Stevan Milic, an Engineering Manager at Rho, had an immediate reaction when he first encountered incident.io.
What clicked wasn't just the features; it was the philosophy. incident.io understood that incident management isn't about alerts or tickets. It's about coordination, communication, and turning every incident into organizational learning; values Rho had always held but struggled to scale.
Rho ran a proof of concept for two months. Real incidents struck during the trial, providing authentic test scenarios. "By the end, it was clear: this was exactly what we needed," Stevan explains.
Natural adoption across the organization: no training required.
"Once we decided to move forward, adoption was natural," Stevan notes. "Engineers saw how much easier their lives became and just started using it."

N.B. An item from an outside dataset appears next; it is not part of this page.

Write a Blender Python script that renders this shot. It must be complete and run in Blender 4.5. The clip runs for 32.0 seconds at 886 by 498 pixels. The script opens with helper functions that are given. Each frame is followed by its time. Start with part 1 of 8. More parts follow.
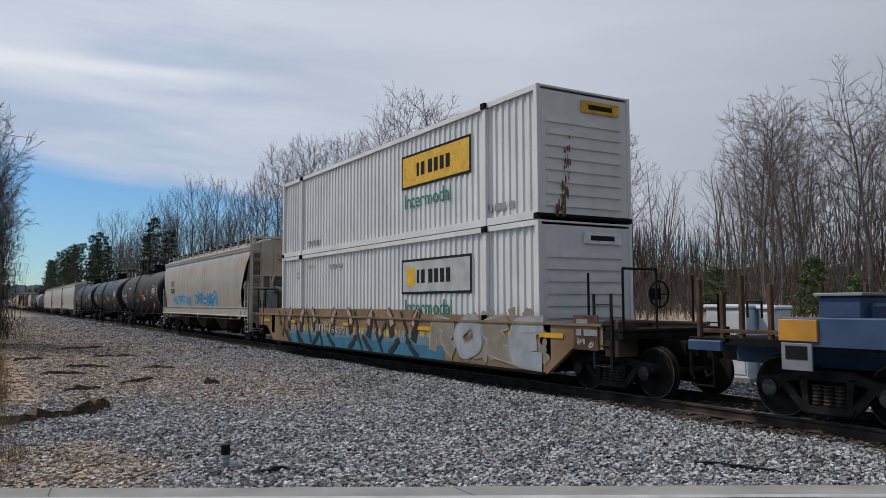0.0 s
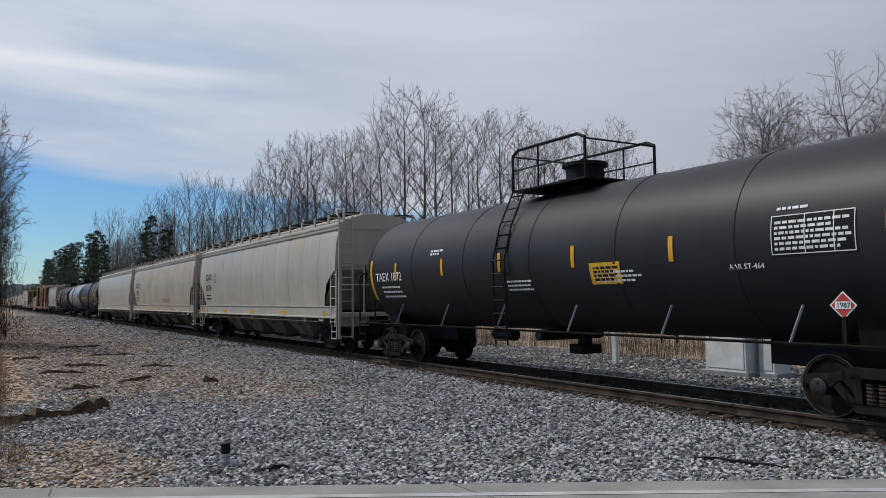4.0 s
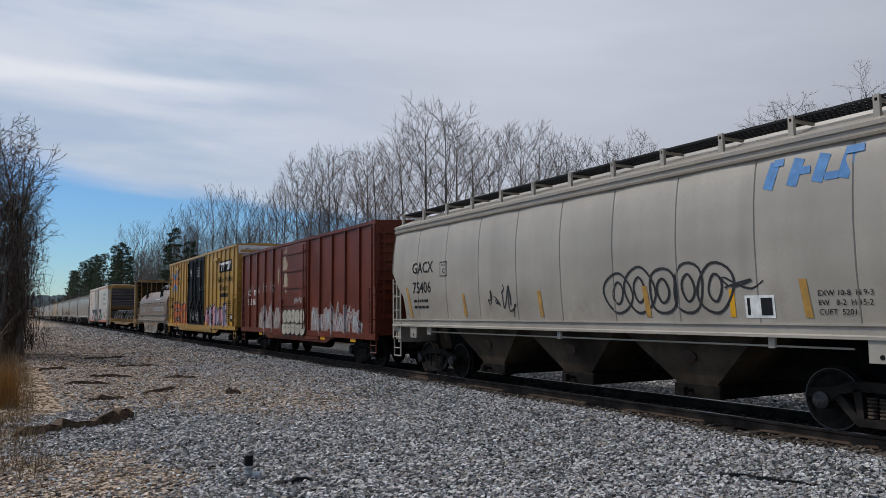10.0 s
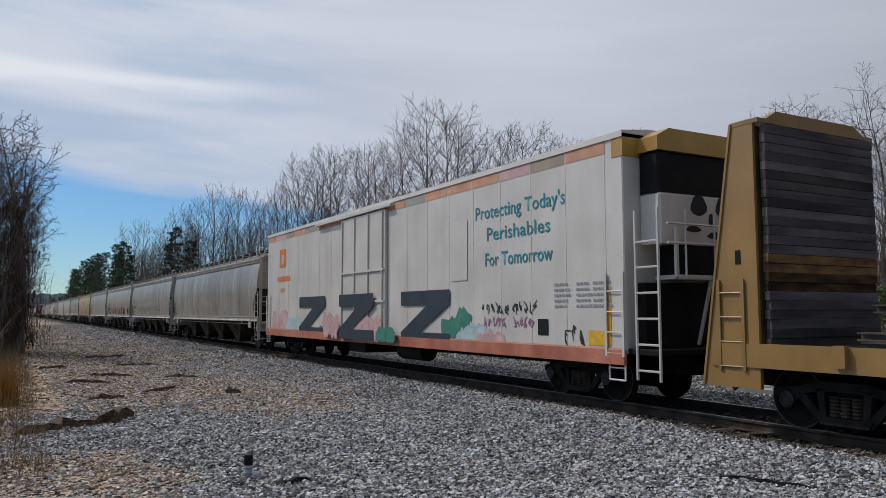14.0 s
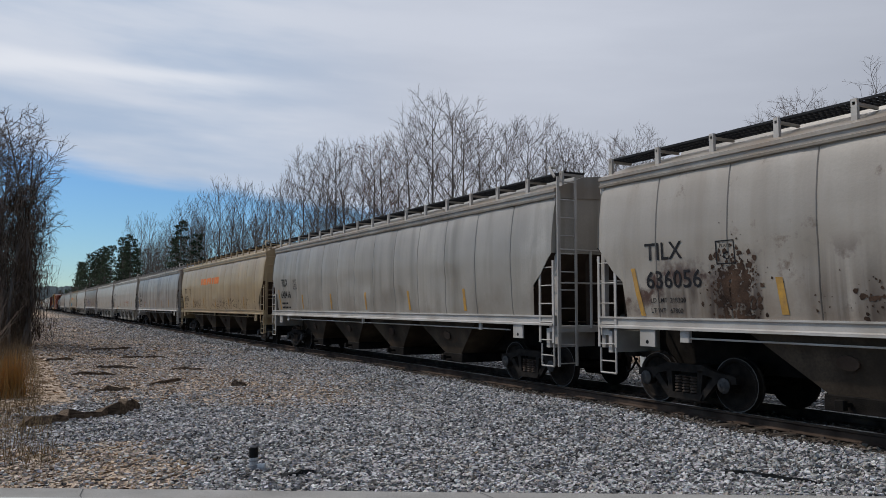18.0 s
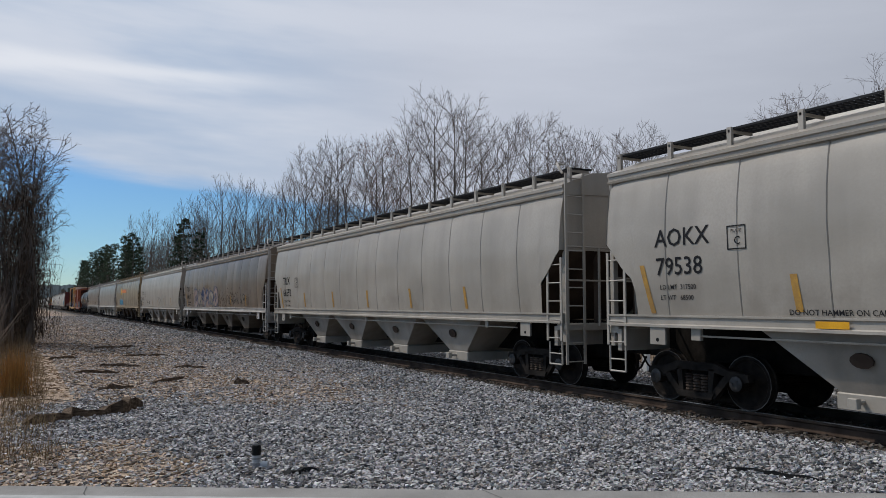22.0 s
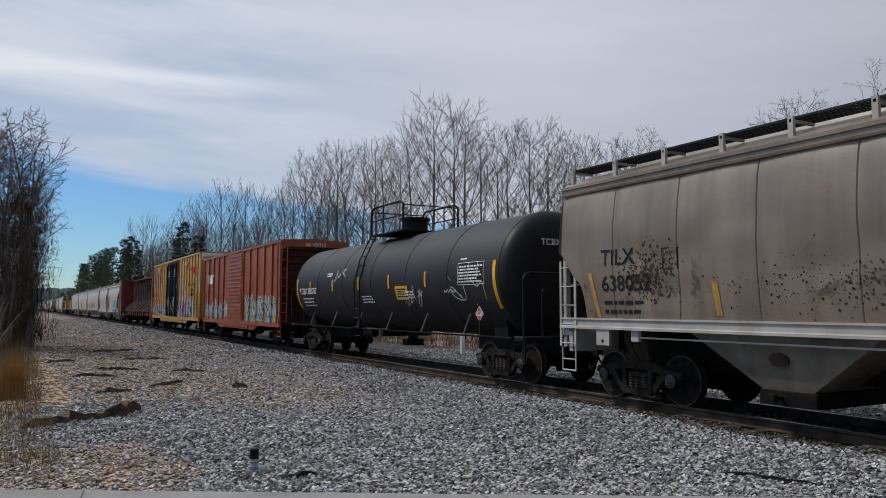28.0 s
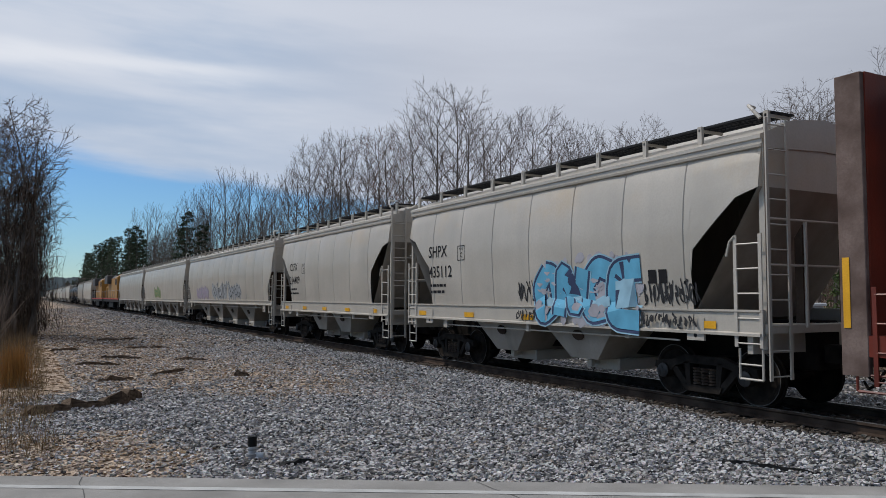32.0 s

No forced adoption. No training campaigns. The platform consolidated five separate tools into one coherent system, eliminating the constant context-switching that had plagued their incident response and reducing the coordination burden dramatically.
The benefits extended beyond engineering. "Customer Success loves it," Branko shares. "They can see exactly what's happening, understand the impact, and give customers real updates instead of 'let me check with engineering.'"
"One of the things that incident.io does really well is the incident announcement channel," Branko adds. "When something shows up there, everyone's alerted at the same time."
An AI partner for every engineer
One unexpected benefit has been incident.io's Scribe and its AI-generated summaries, which are transforming how the team investigates and learns from incidents. Rather than interrupting colleagues to understand what happened, team members can read through incident summaries and get real context independently.
"I'm personally finding a lot of value in being able to read through incident summaries and get real context without bugging people. I felt this over the holidays more than ever," shares Kim Phifer, CTO at Rho. With Rho actively onboarding new engineers, this capability is proving invaluable. New hires now have an AI agent that helps them get operationally ready faster, building context from past incidents without requiring constant hand-holding from tenured team members.
The AI summaries effectively give every engineer, whether they joined last week or five years ago, access to institutional knowledge that would otherwise require tracking down the right person and hoping they remember the details.
The results: High standards without the burnout
The metrics tell a story of ambitious goals finally achieved at scale. Rho's culture of comprehensive postmortems became sustainable, they could now maintain documentation and follow-up even for lower-tier incidents without exhausting the team. Postmortems that had always been written but often lost in Google Drive became searchable, valuable documents that the team references constantly.
The transformation extended across the organization. Five disparate tools consolidated into one platform. Customer Success gained the real-time visibility essential for best-in-class support. Engineers stopped burning out from constant context-switching and coordination overhead. Most importantly, every incident now adds to searchable institutional knowledge.
"We actually learn from incidents now," Branko reflects. "The postmortems aren't just bureaucracy, they're valuable documents we reference constantly."
Looking forward
For Rho, incident.io represents the scaling of their incident response ambitions. Information no longer lives in five different places. Customer Success has the visibility needed for proactive client communication. Engineers can focus on solving problems rather than managing coordination overhead.
This quarter, they're pushing even further with "proactive observability," coordinating with CS and PMs to notify clients about payment delays even when not directly tied to Rho's systems, like when wire protocol changes caused delays.
The speed of transformation proved remarkable. Within months, a company with already-high incident response standards found a way to maintain them sustainably. For a fintech platform where customer service is the differentiator and reliability is non-negotiable, that evolution from exhausting coordination to confident efficiency has proven invaluable.